* What is required *
Starting at the line that contains "of a camera", reproduce each line exactly up to and including the line that contains "turn = (Vector(target)". Reproduce nothing else.
** begin **
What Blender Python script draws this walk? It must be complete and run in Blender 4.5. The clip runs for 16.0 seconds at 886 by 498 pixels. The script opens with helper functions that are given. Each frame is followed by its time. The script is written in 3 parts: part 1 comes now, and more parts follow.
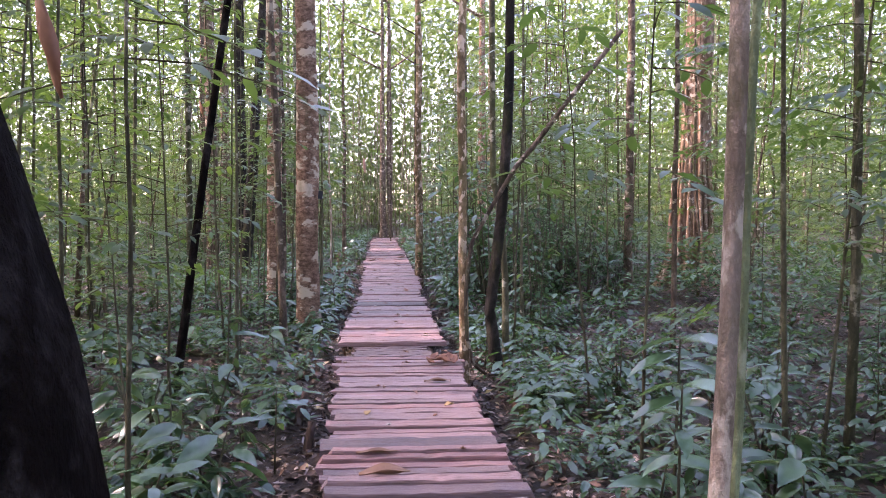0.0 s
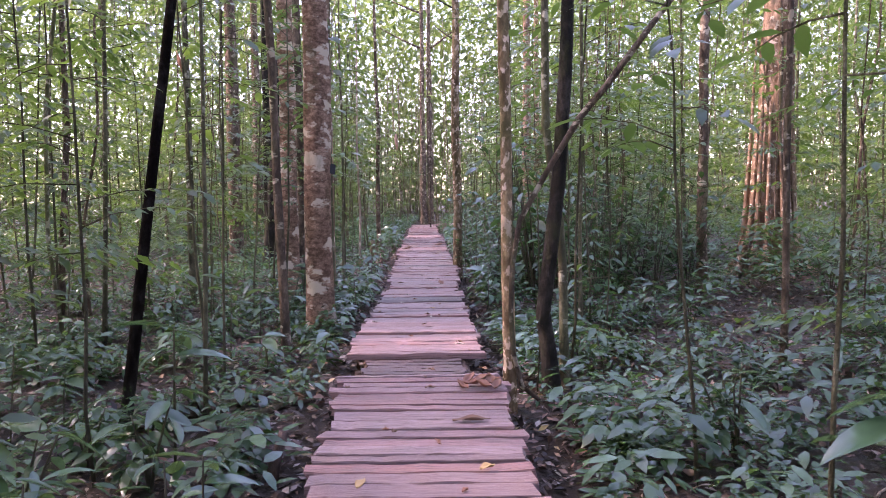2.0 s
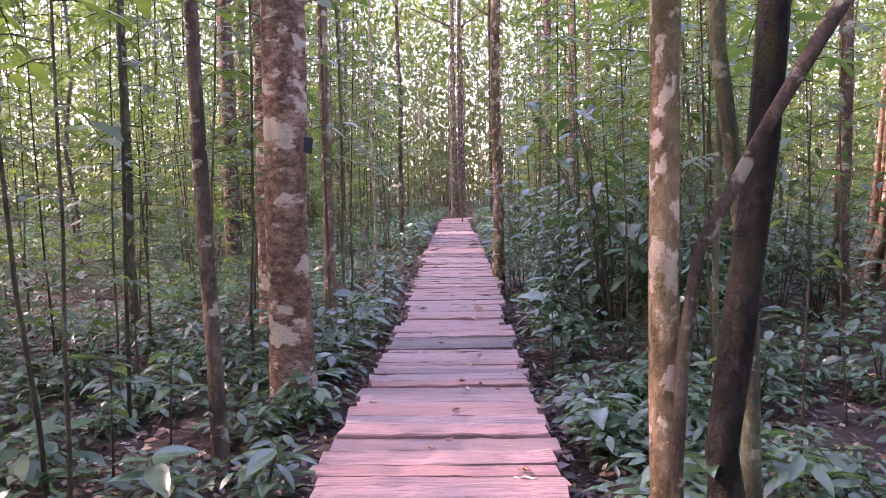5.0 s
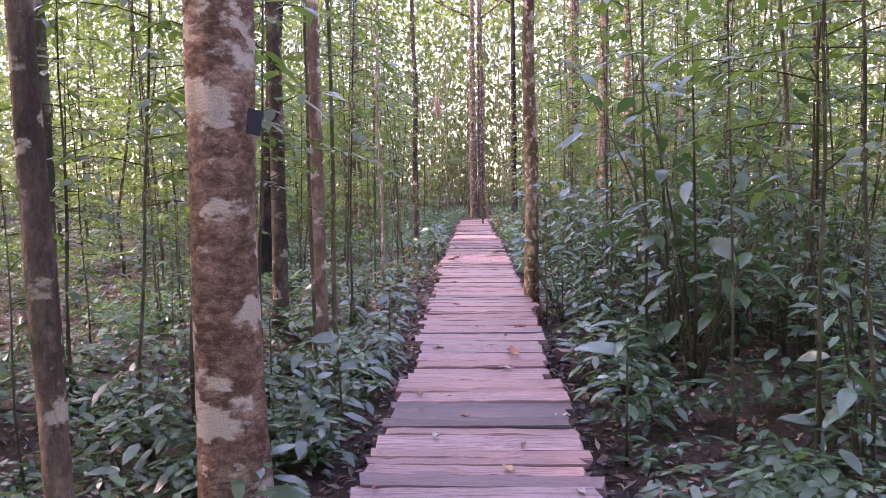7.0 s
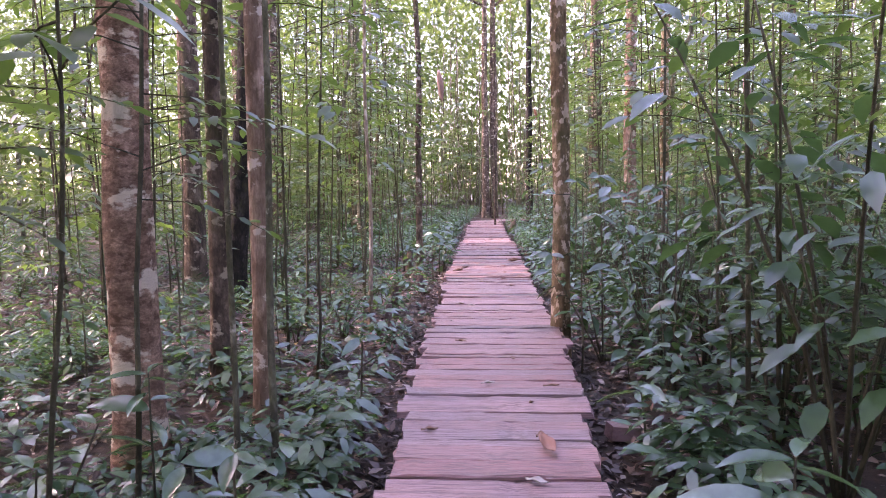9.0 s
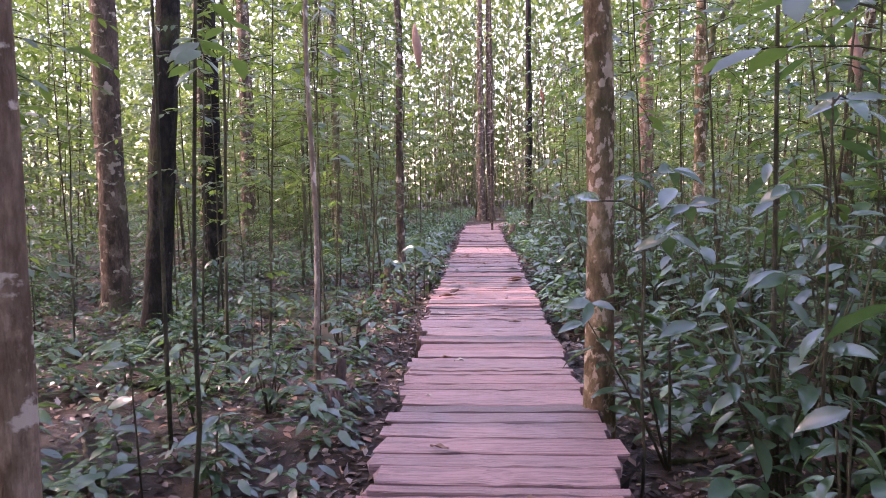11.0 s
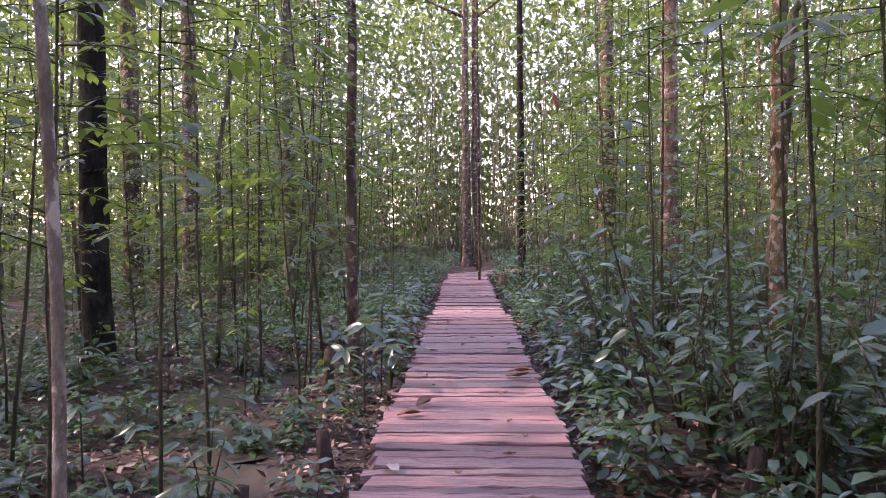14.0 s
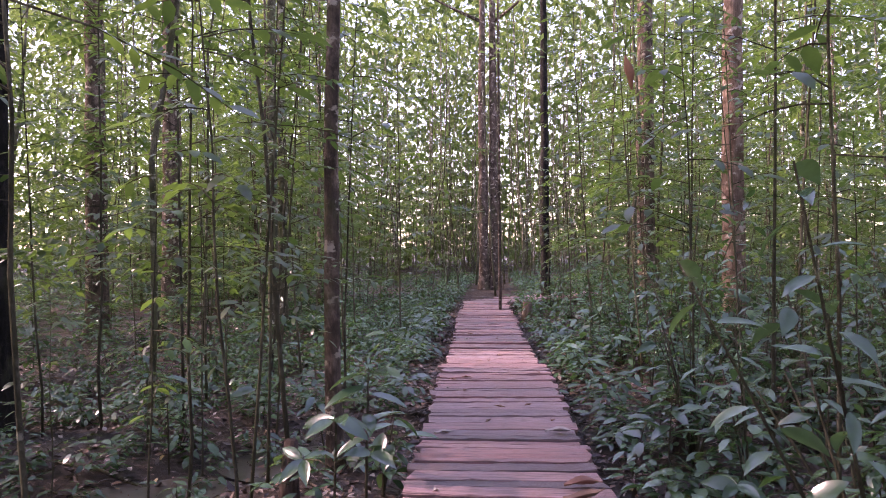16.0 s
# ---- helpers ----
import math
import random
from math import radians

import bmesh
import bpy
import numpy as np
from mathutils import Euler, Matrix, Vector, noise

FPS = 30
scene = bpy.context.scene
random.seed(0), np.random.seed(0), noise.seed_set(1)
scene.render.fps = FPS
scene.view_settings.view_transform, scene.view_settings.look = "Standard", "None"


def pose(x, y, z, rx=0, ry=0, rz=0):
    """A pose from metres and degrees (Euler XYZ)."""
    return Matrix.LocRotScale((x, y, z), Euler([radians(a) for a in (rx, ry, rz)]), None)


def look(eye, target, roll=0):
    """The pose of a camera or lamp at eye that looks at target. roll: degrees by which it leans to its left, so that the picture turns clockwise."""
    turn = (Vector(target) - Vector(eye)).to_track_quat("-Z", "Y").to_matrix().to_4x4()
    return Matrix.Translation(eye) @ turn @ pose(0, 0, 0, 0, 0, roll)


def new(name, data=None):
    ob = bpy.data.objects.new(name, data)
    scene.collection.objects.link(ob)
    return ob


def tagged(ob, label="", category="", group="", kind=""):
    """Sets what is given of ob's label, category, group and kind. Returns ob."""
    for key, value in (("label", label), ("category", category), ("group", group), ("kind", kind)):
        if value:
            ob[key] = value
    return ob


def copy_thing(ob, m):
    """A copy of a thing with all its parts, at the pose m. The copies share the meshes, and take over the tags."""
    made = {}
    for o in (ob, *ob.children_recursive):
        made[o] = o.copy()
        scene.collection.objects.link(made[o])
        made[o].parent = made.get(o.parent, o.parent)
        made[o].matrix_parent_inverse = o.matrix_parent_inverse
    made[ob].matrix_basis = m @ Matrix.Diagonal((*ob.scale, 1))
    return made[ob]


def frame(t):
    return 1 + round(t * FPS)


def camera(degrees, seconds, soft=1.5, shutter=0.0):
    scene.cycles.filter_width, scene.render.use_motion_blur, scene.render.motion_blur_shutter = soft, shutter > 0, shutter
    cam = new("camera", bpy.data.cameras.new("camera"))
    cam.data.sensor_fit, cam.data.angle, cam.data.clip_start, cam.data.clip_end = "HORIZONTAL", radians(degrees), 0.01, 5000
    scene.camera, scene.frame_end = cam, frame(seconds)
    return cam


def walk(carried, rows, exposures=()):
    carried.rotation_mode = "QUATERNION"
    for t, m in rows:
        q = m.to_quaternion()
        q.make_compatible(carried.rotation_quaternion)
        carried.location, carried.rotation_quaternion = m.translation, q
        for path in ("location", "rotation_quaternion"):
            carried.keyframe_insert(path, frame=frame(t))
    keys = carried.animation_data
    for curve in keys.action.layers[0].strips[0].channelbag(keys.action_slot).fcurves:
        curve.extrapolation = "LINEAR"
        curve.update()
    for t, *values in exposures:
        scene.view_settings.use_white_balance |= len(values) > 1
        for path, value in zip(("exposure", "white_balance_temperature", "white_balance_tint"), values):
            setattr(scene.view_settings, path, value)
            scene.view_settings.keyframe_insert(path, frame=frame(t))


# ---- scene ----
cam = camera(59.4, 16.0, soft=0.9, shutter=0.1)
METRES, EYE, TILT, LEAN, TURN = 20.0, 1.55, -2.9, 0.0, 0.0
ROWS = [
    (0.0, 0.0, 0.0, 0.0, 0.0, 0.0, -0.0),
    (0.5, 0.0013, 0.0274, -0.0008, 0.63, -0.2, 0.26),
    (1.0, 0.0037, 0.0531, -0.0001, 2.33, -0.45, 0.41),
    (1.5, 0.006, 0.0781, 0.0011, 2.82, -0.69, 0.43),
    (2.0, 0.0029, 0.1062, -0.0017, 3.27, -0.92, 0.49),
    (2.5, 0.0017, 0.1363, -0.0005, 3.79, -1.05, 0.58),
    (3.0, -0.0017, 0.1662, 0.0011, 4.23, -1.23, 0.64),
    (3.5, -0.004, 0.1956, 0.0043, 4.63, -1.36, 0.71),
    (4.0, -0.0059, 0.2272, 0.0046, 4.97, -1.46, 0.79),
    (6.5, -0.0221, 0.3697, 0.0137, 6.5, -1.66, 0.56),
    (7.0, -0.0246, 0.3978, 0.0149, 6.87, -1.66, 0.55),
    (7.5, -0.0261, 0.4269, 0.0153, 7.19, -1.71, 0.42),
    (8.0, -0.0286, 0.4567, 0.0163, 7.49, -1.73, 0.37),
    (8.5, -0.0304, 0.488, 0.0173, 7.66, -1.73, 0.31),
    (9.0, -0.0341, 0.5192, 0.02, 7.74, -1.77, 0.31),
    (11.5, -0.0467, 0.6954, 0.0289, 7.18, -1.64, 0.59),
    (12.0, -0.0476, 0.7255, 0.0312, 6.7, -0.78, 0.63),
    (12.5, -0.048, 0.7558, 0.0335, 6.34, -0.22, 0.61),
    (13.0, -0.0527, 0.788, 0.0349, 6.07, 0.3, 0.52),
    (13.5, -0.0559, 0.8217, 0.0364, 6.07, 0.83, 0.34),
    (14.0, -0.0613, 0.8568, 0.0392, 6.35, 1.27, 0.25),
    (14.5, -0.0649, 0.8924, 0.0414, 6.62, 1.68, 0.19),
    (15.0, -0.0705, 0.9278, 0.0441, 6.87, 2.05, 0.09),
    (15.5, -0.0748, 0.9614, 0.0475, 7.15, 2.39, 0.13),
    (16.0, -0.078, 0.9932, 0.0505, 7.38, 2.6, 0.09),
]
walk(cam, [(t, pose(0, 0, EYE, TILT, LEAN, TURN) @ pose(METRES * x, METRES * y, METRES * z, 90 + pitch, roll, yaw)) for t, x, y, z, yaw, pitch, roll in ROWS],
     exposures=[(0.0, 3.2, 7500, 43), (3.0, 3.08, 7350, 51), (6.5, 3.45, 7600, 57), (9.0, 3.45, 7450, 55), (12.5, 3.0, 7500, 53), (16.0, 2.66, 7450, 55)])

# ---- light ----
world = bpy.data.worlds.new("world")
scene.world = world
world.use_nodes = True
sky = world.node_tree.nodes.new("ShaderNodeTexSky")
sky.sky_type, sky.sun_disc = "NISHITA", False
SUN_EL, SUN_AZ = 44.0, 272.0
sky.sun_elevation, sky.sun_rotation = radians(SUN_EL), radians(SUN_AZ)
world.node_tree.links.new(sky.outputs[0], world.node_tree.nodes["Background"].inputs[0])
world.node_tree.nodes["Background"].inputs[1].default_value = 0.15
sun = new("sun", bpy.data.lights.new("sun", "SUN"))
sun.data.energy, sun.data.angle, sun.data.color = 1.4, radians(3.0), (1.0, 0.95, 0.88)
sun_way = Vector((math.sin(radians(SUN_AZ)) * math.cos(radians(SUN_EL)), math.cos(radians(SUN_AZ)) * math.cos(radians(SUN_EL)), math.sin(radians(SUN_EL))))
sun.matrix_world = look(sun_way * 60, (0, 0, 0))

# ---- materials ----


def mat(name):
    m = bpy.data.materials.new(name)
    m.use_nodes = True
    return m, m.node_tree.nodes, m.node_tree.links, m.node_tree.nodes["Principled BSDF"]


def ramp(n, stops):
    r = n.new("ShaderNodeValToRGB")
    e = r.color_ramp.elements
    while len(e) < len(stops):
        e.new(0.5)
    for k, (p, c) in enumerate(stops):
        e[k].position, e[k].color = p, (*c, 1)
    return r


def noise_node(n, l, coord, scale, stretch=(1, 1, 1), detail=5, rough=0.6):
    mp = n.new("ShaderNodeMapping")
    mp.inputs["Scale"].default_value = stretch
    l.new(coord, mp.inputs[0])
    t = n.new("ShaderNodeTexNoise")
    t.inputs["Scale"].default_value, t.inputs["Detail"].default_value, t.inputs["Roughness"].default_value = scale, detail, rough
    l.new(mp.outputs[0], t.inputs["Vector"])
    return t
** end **
* Answer for this exercise *
    """The pose of a camera or lamp at eye that looks at target. roll: degrees by which it leans to its left, so that the picture turns clockwise."""
    turn = (Vector(target) - Vector(eye)).to_track_quat("-Z", "Y").to_matrix().to_4x4()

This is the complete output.